Arizona Secretary of State Pushes For All Mail Ballots

By on March 23, 2020 0 715Views

Arizona Secretary of State Katie Hobbs took to social media to push Arizona House and Senate leadership for legislation that would authorize counties to shift elections to all ballot-by-mail if the need should arise.

In a letter sent to leadership, Hobbs praised election officials for conducting an election under a public health emergency. She says that while they performed their job admirably, it would be “unreasonable to ask these officials to once again overcome these circumstances, should they still exist or are exacerbated, for the August and November Elections.”

Her office argues that Arizona law allows for municipal election (elections where no state or federal candidate is on the ballot) which can already be conducted as all ballot by mail. Indeed, in Maricopa County’s November 2019 election, in which school districts in the Valley asked voters for bonds and budget overrides, the vote was done 100 percent through the mail.

The ballot by mail proposal has bipartisan support, at least among elected officials. Leslie Hoffman, Republican and longtime recorder for Yavapai County, supports Secretary Hobbs’s request. Particularly, she supports the language in the proposal that gives the decision to the individual counties.

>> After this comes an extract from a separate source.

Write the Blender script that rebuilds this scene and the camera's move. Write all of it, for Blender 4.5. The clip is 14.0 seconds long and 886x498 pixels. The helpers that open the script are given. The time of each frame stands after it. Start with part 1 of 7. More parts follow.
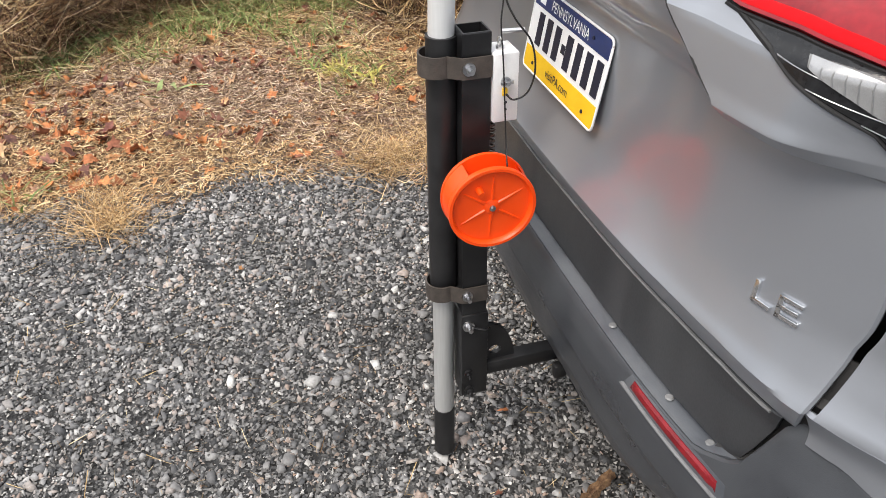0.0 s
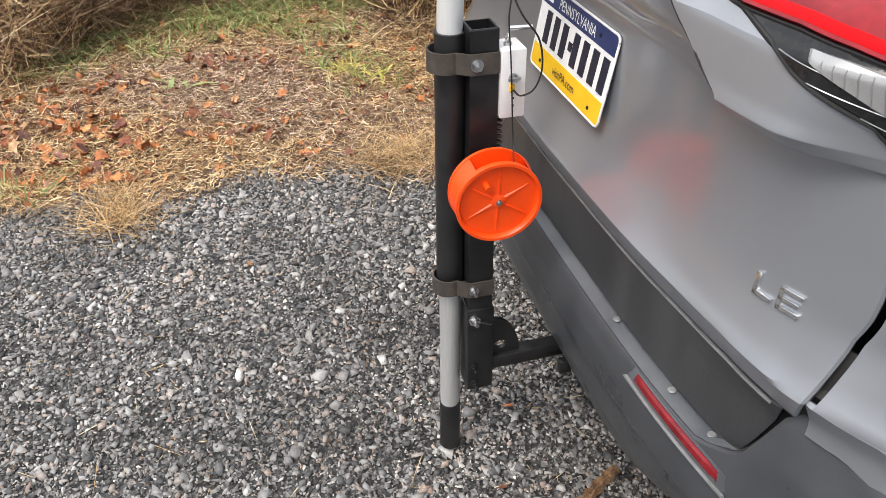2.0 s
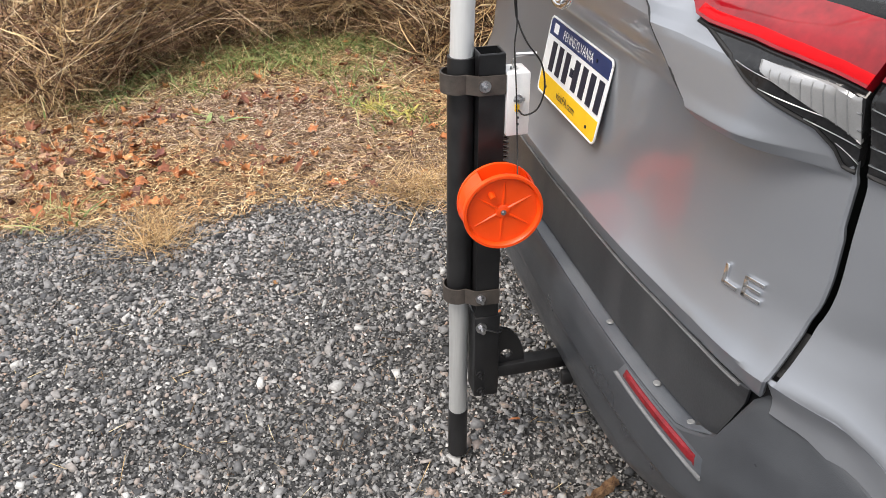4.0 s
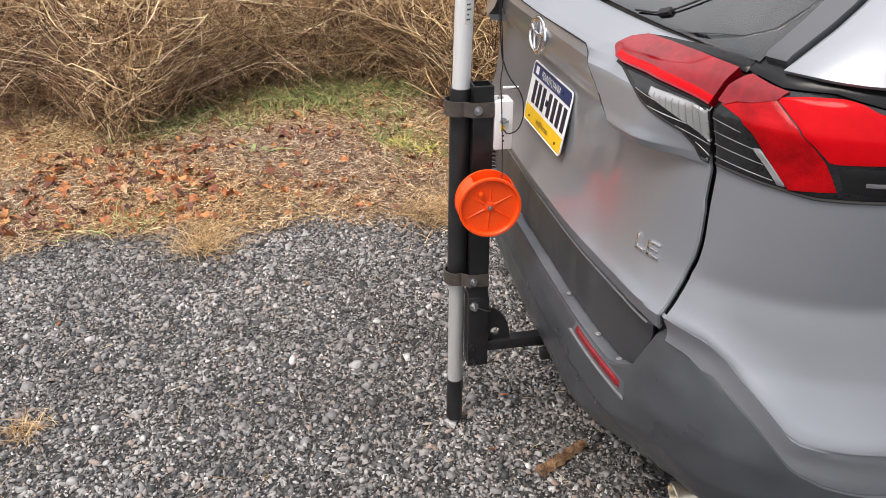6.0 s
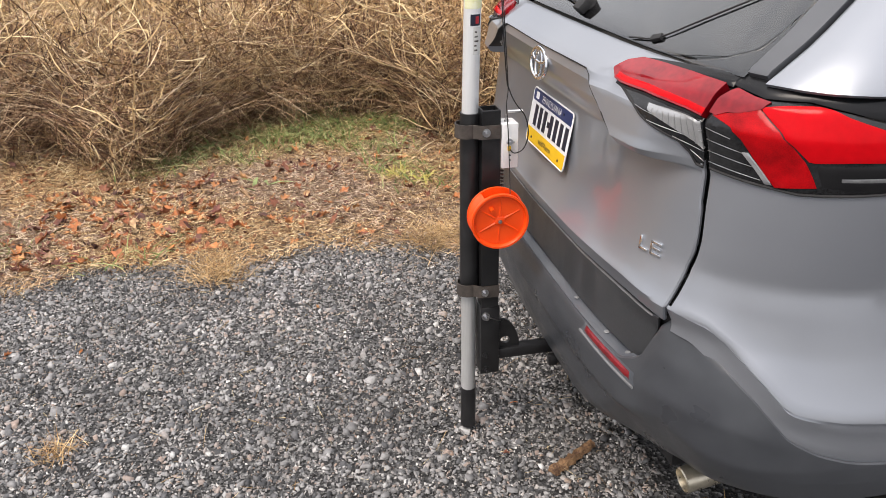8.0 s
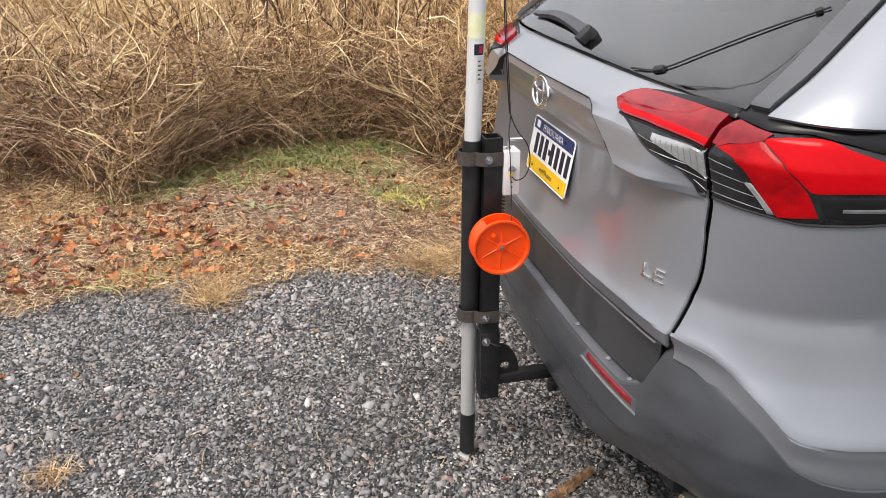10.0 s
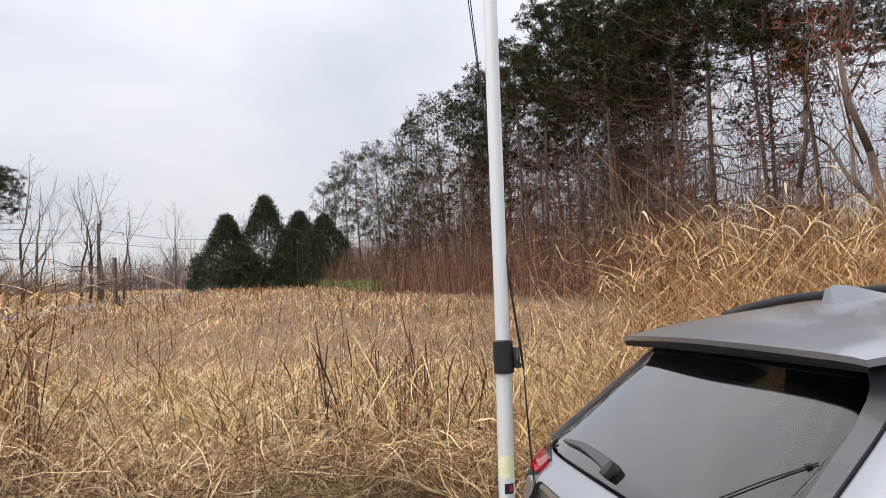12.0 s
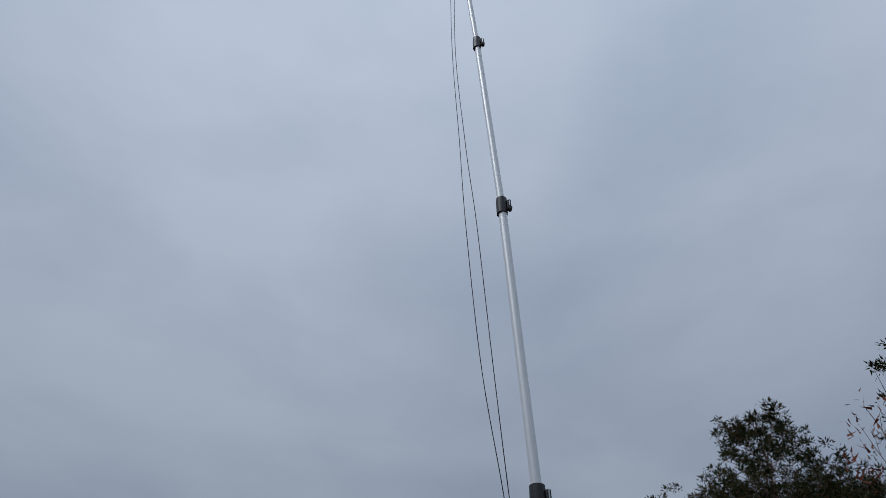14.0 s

“We know our voters.” said Hoffman. “The language I saw is that the counties may do an all-mail election, so those counties that have special needs or different circumstances, like say the reservation, they may do a hybrid type system.”

Apache and Navajo counties, both situated in northern Arizona, have large portions of their total area taken up by the Navajo Nation.

Many residents of the nation rely on mail delivery to chapter houses and other locations away from their physical residents. Any all ballot by mail legislation in Arizona, would need to make special accommodations for them, as well as other tribal communities.

A spokesperson for the House Democrats said that the caucus also supports the authorization for ballot by mail elections and will push house Republicans to include it in the package of bills being considered that would continue to fund the state government should the session remain suspended passed the fiscal year. He said that if Republicans fail to include the measure, Democrats will offer it, as well as a host of COVID-19 related support legislation, as budget amendments.

Arizona’s elections are already heavily tilted towards ballot-by mail, with over 80 percent of registered voters being on the state’s Permanent Early Voter List. Tuesday’s Democratic Presidential Preference election saw over 475,000 ballots cast through the mail, which is around 80 percent of the approximately 600,000 ballots that are expected to be tallied by the counties when counting is done sometime later this week.